If you answered ‘No’, you have a problem, but at least you know what it is. You’re negative. You have no faith. Everyone has a heart of happiness, it’s just that some people have decided that happiness is unstylish, for losers, and too hard to maintain. So they claim to be not on speaking terms with their heart of happiness. They have decided that unhappiness and negativity serves them. Plus, they think they see everyone around them being negative and so due to the Facebook effect, they decide to ‘like’ negativity too. You get one point for your answer but 99 points because you need the results of this test to lead you towards positivity.
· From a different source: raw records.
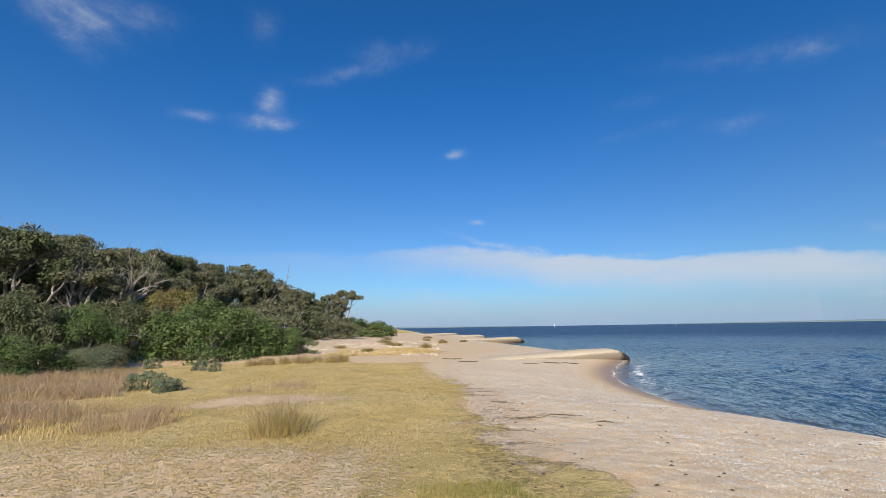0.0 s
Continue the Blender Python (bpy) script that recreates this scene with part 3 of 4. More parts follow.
    trod = np.clip(sandy * sstep(d, 3.4, 5.0), 0, 1) * np.interp(y, [-60, -30, -3, 1], [0.4, 1, 1, 0.6]) * sstep(y, 4, 2) + sandy * np.exp(-((x - 5.5) ** 2 + (y - 4.2) ** 2) / 9.0) * 0.1 * sstep(d, 1.5, 2.5)
    trod *= 1 - sstep(y, 1, -1) * sstep(lane_gap, 0.5, 0.2)
    me = mesh_from("ground", np.column_stack([x, y, z]), f, M["ground"], True)
    for k, v in dict(grass=turf, wet=wet, shell=shell, litter_shade=litter_shade, trod=trod).items():
        add_attr(me, k, v)
    cap = new("ground", me)
    return tagged(cap, "pale beach sand with trodden hollows, shell grit and patches of yellow turf", "ground", kind="structure")


make_ground()


# ---------------------------------------------------------------- sea
def waves(x, y, r, d):
    """Height of the choppy sea."""
    h = np.zeros_like(x)
    rng = np.random.RandomState(21)
    wx, wy = x + 0.5 * fbm(x * 0.35, y * 0.35, 2, 31), y + 0.5 * fbm(x * 0.35, y * 0.35, 2, 33)
    for k in range(16):
        length = 0.5 * 1.13**k
        ang = radians(298) + rng.normal(0, 0.33)
        ph = (wx * math.sin(ang) + wy * math.cos(ang)) * 2 * math.pi / length + rng.uniform(0, 6.28)
        amp = 0.0145 * math.exp(-((math.log(length / 1.15) / 0.75) ** 2)) * sstep(length / (r * 0.011), 1.0, 2.5)
        h += amp * (1 - np.abs(np.sin(ph / 2))) * 1.6 - amp * 0.5
    h *= 1 - 0.45 * sstep(y, 3, 8) * sstep(r, 45, 22)
    return h * sstep(-d, -0.1, 2.5 + 3.5 * sstep(y, 9, 13) * sstep(y, 34, 28) + 2.5 * sstep(y, -10, -12.5) * sstep(y, -18, -16))


def sea_height(x, y, r, d):
    z = 1.5 * waves(x, y, r, d)
    crest = -1.15 + 0.25 * fbm(x * 0.5, y * 0.5, 2, 41)
    quiet = 1 - 0.75 * sstep(y, 3, 6)
    z += quiet * 0.075 * np.exp(-(((d - crest) / 0.34) ** 2)) * sstep(fbm(x * 0.15, y * 0.15, 2, 44), -0.6, 0.3) * sstep(r, 60, 30)
    crest = -3.0 + 0.5 * fbm(x * 0.3, y * 0.3, 2, 46)
    z += quiet * 0.06 * np.exp(-(((d - crest) / 0.5) ** 2)) * sstep(fbm(x * 0.14, y * 0.14, 2, 47), -0.5, 0.4) * sstep(r, 60, 30)
    return z


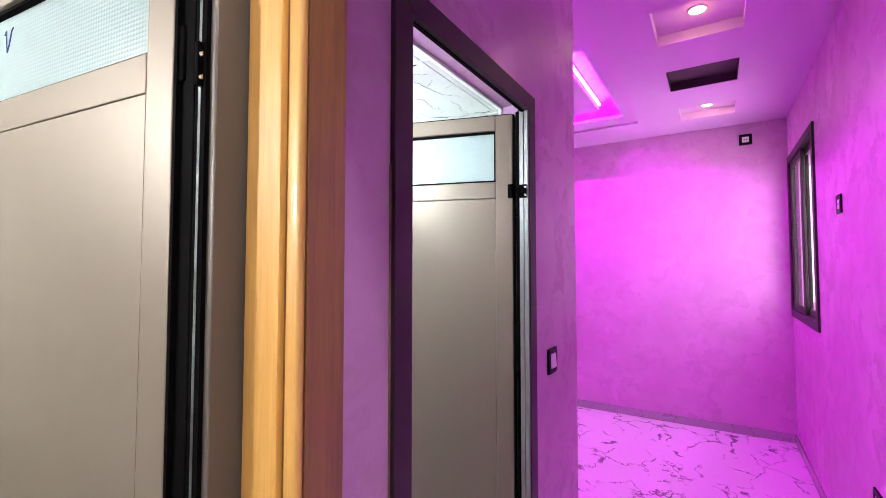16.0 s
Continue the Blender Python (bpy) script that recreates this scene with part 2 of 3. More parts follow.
def mesh_of(name, bm, *mats, smooth=False):
    """The bmesh as a mesh; smooth rounds over small steps, but keeps broad flat faces flat."""
    bmesh.ops.recalc_face_normals(bm, faces=bm.faces)
    bm.normal_update()
    bm.faces.index_update()
    rounded = []
    for f in bm.faces if smooth else ():
        area, soft = f.calc_area(), False
        for e in f.edges:
            for g in e.link_faces:
                if g.index != f.index:
                    turn = e.calc_face_angle(0.0)
                    soft |= turn < radians(38) and not (turn > radians(8) and area > 14 * g.calc_area())
        rounded.append(soft)
    me = bpy.data.meshes.new(name)
    bm.to_mesh(me)
    bm.free()
    for m in mats:
        me.materials.append(m)
    if smooth:
        me.polygons.foreach_set("use_smooth", [True] * len(me.polygons))
        me.set_sharp_from_angle(angle=radians(38))
        for p, soft in zip(me.polygons, rounded):
            p.use_smooth = soft
    return me


def part(name, bm, material, parent=None, label="", smooth=True):
    """One bmesh, in the parent's own coordinates, as one mesh object."""
    mats = material if isinstance(material, (list, tuple)) else [material]
    ob = new(name, mesh_of(name, bm, *mats, smooth=smooth))
    if parent is not None:
        ob.parent = parent
    return tagged(ob, label) if label else ob


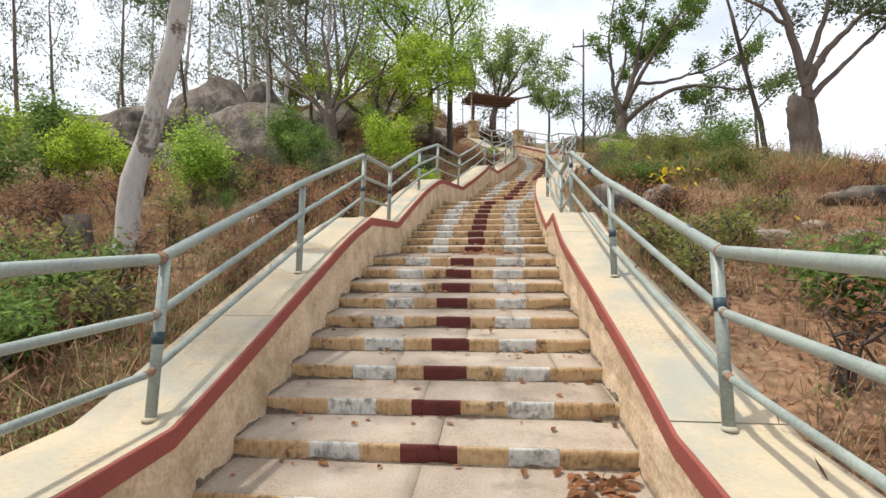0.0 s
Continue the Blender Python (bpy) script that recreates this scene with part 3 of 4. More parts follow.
def scatter(name, label, category, n, region, leaf, seed, height, blades, width, flat=0.0, clump=0.5):
    """Many small plants in one mesh: each a few blades or leaves from a point of the ground."""
    rng = np.random.RandomState(seed)
    verts, faces = [], []
    tries = 0
    while len(faces) < n * blades and tries < n * 6:
        tries += 1
        x, y = region(rng)
        if noise.noise((x * clump, y * clump, seed)) < -0.05 and rng.rand() < 0.8:
            continue
        q = int(np.argmin((CX - x) ** 2 + (CY - y) ** 2))
        if (CX[q] - x) ** 2 + (CY[q] - y) ** 2 < 1.9 ** 2:
            continue
        if float(np.min((CX - x) ** 2 + (CY - y) ** 2)) < 2.06 ** 2:
            continue
        z = ground_z(x, y)
        hh = height * rng.uniform(0.5, 1.35)
        for _ in range(blades):
            a, lean = rng.uniform(0, 6.283), rng.uniform(0.15, 0.9)
            h0 = hh * rng.uniform(0.0, 0.75) if flat else 0.0
            d = np.array((math.cos(a) * lean, math.sin(a) * lean, 1.0 - 0.5 * lean - flat * rng.uniform(0.3, 1.2)))
            w = np.array((-math.sin(a), math.cos(a), rng.uniform(-.4, .4))) * width * rng.uniform(0.6, 1.4)
            base = np.array((x, y, z + h0 - 0.02)) + rng.normal(0, 0.05 + 0.1 * flat, 3) * (1, 1, 0.2)
            L = hh * (1 - 0.6 * flat) * rng.uniform(0.6, 1.1)
            i = len(verts)
            verts += [tuple(base - w * 0.3), tuple(base + d * L * 0.5 + w), tuple(base + d * L), tuple(base + d * L * 0.5 - w)]
            faces.append((i, i + 1, i + 2, i + 3))
    me = bpy.data.meshes.new(name)
    me.from_pydata(verts, [], faces)
    me.materials.append(LEAF[leaf])
    return tagged(new(name, me), label, category, kind="stuff")


def left_side(rng):
    return -1.6 - 13 * rng.rand() ** 1.7, rng.uniform(-2, 30)


def right_side(rng):
    return 1.4 + 12 * rng.rand() ** 1.7, rng.uniform(-2, 28)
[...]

So there you go, you did it, 100 points. 

If you answered ‘Maybe’, you’re open to the possibilities. You follow the one rule (create value) and you’re not afraid of the obstacles life throws at you. Congrats. You also understand the being human part of life. No one is a perfect happy machine every day. But it is the ability to win over our too human daily circumstances that makes us happy. Every day. Even the bad days. Even the days when you KNOW your fundamental darkness is playing tricks on you.

‘Maybe’ is a good place to start the day because it means that today, right now, we can build on ‘maybe’ and meet the universe on our terms to get what we want and turn today’s answer to ‘Yes’. Every day. (Except maybe the days you wake up having dreamt you had sex with Penelope Cruz. Those days pretty much take care of themselves.) Stick with ‘maybe’ and start to work. The harder you work, the more wonderful the world is.

Though ‘ yes’ is a great goal, ‘maybe ‘is a bit more in tune with the human condition, and ‘no’ is only useful as a deterrent.

Turn enough ‘noes’ to ‘maybes’ and ‘maybes’  to ‘yeses’, day after day, year after year and you’ll grow confidence in your ability to do that, and the more you do this the happier you’ll be because you have the confidence that you can meet life’s challenges, no matter what it throws you. Now you’ve passed the real happiness test.